Successful organizations that meet the higher expectation of reducing major releases and incidents while simultaneously improving business performance have key characteristics, such as the ability to cultivate a system think culture, align management system components with business functionality and measure leadership accountability for achieving yearly safety and business goals/objectives.
System-Think Culture
System-thinking is a way of viewing an organization as a whole – commercial, engineering, procurement, environmental health and safety (EH&S), operations/maintenance, human resources – to understand how one area affects others.
In essence, it focuses on providing capable people with quality information to make better and safer decisions. Typical system-think organizations focus on holistic view points and approaches to openly understand vulnerabilities and solve problems.
Organizations with a system-think culture routinely evaluate what is needed to reach performance targets. These organizations provide evidence of high-value performance and generate transferable lessons for continuous improvement. This supports reducing offshore pipeline construction and operational risk, improving safety and reliability, and delivering maximum value to stakeholders.
Alignment to Business Functions
Aligning management systems with business functions requires a shift in thinking from demonstrating compliance as the primary driver to reducing overall risk of operations and adding value to the business. As opposed to building a compliance system to the regulatory components, the requirements are ingrained within the business functions.
For example, the Interior Department’s recently released well-control rule requires outside audits of equipment, requires that each blowout preventer have a back-up pipe-cutting shear and mandates real-time monitoring onshore for wells offshore. These rules will require changes in how business functions operate within and with each other.
These requirements should be embedded in the existing engineering and design processes to become standard practice as opposed to a specification only referred to as an external EH&S requirement.
This shift supports a holistic understanding of business functions and dependencies involved with acquiring oil and gas product from the point of production or storage, transporting these products through the pipeline assets and delivering the products to the customer.
This alignment and understanding is magnified for offshore operations where the consequences of incidents increase significantly compared to onshore activities. Alignment provides for a better use of the safety management system to reduce overall risk and add value, which includes:
• Preventing major incidents by enabling cross-functional information exchange and communication to create understanding of how areas affect each other
• Improving governance and accountability across the organization
• Providing a more direct and measurable approach to improving operational excellence
• Creating a capability for real-time or nearly real–time reporting and analysis of cross-functional dependencies
• Reducing costs, increasing transparency and improving quality of outcomes by increasing standardization across geographical, organizational, and functional silos.
Measuring Leadership Accountability
Effective business transformations and safe cultures require leadership accountability from top executives down to field level management.

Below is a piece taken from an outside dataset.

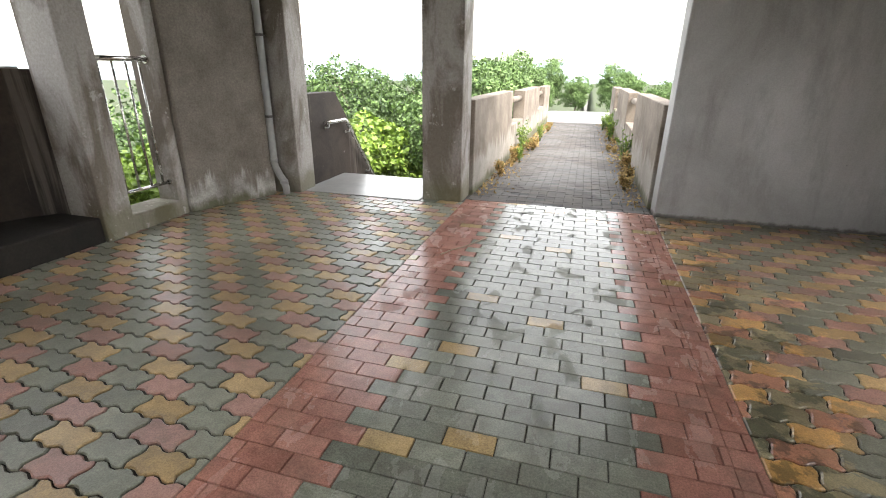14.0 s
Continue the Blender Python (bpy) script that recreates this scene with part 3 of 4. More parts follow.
structure("bench_east", bevel(box(B(), 6.29, 7.02, -1.618, 0.448, -0.3, 0.19), 0.012, 2), M_LEDGE, "dark concrete bench ledge in the niche")
bm = B()
prism(bm, [(0.69, 6.625), (0.46, 6.68), (0.25, 6.80), (0.0, 6.90), (-0.60, 6.96), (-1.2, 6.90), (-1.45, 6.80), (-1.64, 6.66), (-1.86, 6.605), (-1.86, 7.10), (0.69, 7.10)], lambda u, v, w: (v, u, -0.3 + w), 1.53)
niche_east = structure("niche_east", bm, M_BROWN, "dark brown stained concrete parapet curving round the bench")
structure("niche_east_cap", bevel(box(B(), 6.66, 7.11, -1.60, 0.44, 1.231, 1.245), 0.005, 1), M_RIB, "thin pale metal capping on the parapet")
structure("bench_west", bevel(box(B(), -0.79, WEST + 0.025, -1.718, 0.60, -0.3, 0.162), 0.012, 2), M_LEDGE, "dark cracked concrete bench ledge in the niche")
structure("niche_west", wavy(box(B(), -0.96, -0.792, -2.02, 0.62, -0.3, 1.265)), M_BROWN, "dark stained concrete parapet")
structure("niche_west_cap", bevel(box(B(), -0.97, -0.775, -1.715, 0.62, 1.266, 1.284), 0.005, 1), M_RIB, "thin pale metal capping on the parapet")

# ---- bridge to the south ----
structure("bridge_south", prism(B(), [(-14.0, -0.6), (-3.722, -0.45), (-3.722, -0.014), (-14.0, -0.164)], lambda u, v, w: (2.0 + w, u, v), 2.15), M_SOIL, "bed of the paved footbridge")
structure("bridge_end", box(B(), 0.8, 5.5, -18.5, -14.002, -0.6, -0.16), M_SLAB, "bright pale concrete apron beyond the footbridge")


def parapet(name, x0, x1):
    wall = structure(name, wavy(box(B(), x0, x1, -6.60, -3.985, -0.5, 0.975)), M_BRIDGE, "weathered concrete footbridge parapet with open panels")
    for y0, y1, top, out in ((-8.0, -6.601, 0.45, 0), (-10.8, -8.001, 0.93, 0.01), (-12.2, -10.801, 0.40, 0), (-14.0, -12.201, 0.88, 0.01)):
        part("panel", wavy(box(B(), x0 - out, x1 + out, y0, y1, -0.5, top)), M_BRIDGE, wall)
    for a, b, z in ((-8.02, -6.58, 0.80), (-12.22, -10.78, 0.74)):
        part("rail", tube(B(), [((x0 + x1) / 2, a, z), ((x0 + x1) / 2, b, z + 0.02)], 0.05), M_BRIDGE, wall, "round concrete rail")


parapet("bridge_parapet_left", 3.97, 4.15)
parapet("bridge_parapet_right", 2.02, 2.20)

# ---- north forecourt ----
structure("low_wall", bevel(box(B(), 3.995, 4.2, 2.935, 12.0, -0.3, 1.085), 0.012, 2), M_LOW, "low concrete wall stained brown above and white below")

# ---- stair down at the south-east ----
structure("slab_southeast", bevel(box(B(), 4.425, 5.79, -4.50, -3.50, -0.5, 0.006), 0.006, 1), M_SLAB, "pale wet concrete slab at the head of outer steps")
bm = B()
out = [(-4.502, -0.5), (-4.502, -0.17)]
for k in range(8):
    out += [(-4.502 - (k + 1) * 0.28, -0.17 * (k + 1)), (-4.502 - (k + 1) * 0.28, -0.17 * (k + 2))]
out += [(-6.75, -2.6), (-6.0, -2.6)]
structure("stair_outer", prism(bm, out, lambda u, v, w: (4.43 + w, u, v), 1.35), M_SLAB, "pale concrete steps leading down the bank")
bm = B()
prism(bm, [(-3.722, -0.4), (-3.722, 1.0), (-4.42, 1.0), (-6.9, -1.85), (-6.9, -3.0)], lambda u, v, w: (5.80 + w, u, v), 0.16)
structure("balustrade_outer", wavy(bm), M_BROWN, "dark brown concrete balustrade sloping down the outer steps")

# ---- handrails, rails, pipes ----
def bracket(parent, foot, top, radius=0.006):
    """A small J-shaped wall bracket under a handrail."""
    f, t = Vector(foot), Vector(top)
    mid = Vector((t.x, t.y, f.z))
    pts = [f, f.lerp(mid, 0.55), f.lerp(mid, 0.9) + Vector((0, 0, 0.006)), mid.lerp(t, 0.35), t]
    arm = part("bracket", tube(B(), pts, radius, 8), M_ALU, parent, "bent steel wall bracket")
    d = (mid - f).normalized()
    part("rosette", tube(B(), [f, f + d * 0.006], 0.02, 14), M_STEEL, arm)


def left_rail():
    rail = empty("handrail", (0.055, 1.0, LAND), "dull dark wet metal handrail on steel wall brackets", "handrail")
    inv = Matrix.Translation((-0.055, -1.0, -LAND))
    y = lambda v: 2.284 + (1.85 - v) * 0.948
    bm = tube(B(), [(0.055, 1.905, y(1.905)), (0.055, 0.20, y(0.20)), (0.055, -0.6, y(-0.57))], 0.0155, 16)
    bmesh.ops.transform(bm, matrix=inv, verts=bm.verts[:])
    part("bar", bm, M_DARKRAIL, rail)
    for v in (1.86, 1.32, 0.80, 0.32):
        z = y(v) - 0.02
        f, t = Vector((0.0, v, z - 0.075)), Vector((0.055, v, z + 0.005))
        o = Vector((0.055, 1.0, LAND))
        bracket(rail, f - o, t - o, 0.0075)
    return rail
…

But it begins at the top and must be demonstrated and communicated across the organization.
Top management must establish and maintain policies, goals and objectives of the program following the API recommended practice. Next, leaders at all levels of the organization must commit to making informed decisions and taking actions consistent with safety management system guidelines. One way to share commitment is for all leaders and employees to sign a “safety pledge” that outlines the organization’s safety vision and culture.
It’s only when leaders collaborate and work with front-line employees that a program will be successful. This allows for the effective delegation of authority clearly communicated expectations before each job. By sharing leadership for the safety management process, teams and individuals from the board room to the drilling deck feel supported, ensuring implementation of the safety process. A true safety culture then emerges with the mechanisms in place for continuous improvement to achieve measurable positive results.
Effectively measuring leadership’s progress toward API RP 1173 guidelines will help promote alignment across the organization and speed adoption.
Business of Safety
A culture of trust and shared values can produce numerous benefits, including improved achievement of commercial targets, improved asset life-cycle costs, along with cost-savings due to less safety incidents, downtime and unplanned maintenance.
A well-implemented pipeline safety management system that incorporates best practices of a system-think culture, alignment to business functions and accountability from the top to the bottom will yield business value beyond those of compliance and reduced risk. Safety is about more than just people and the environment; safety is also just good business.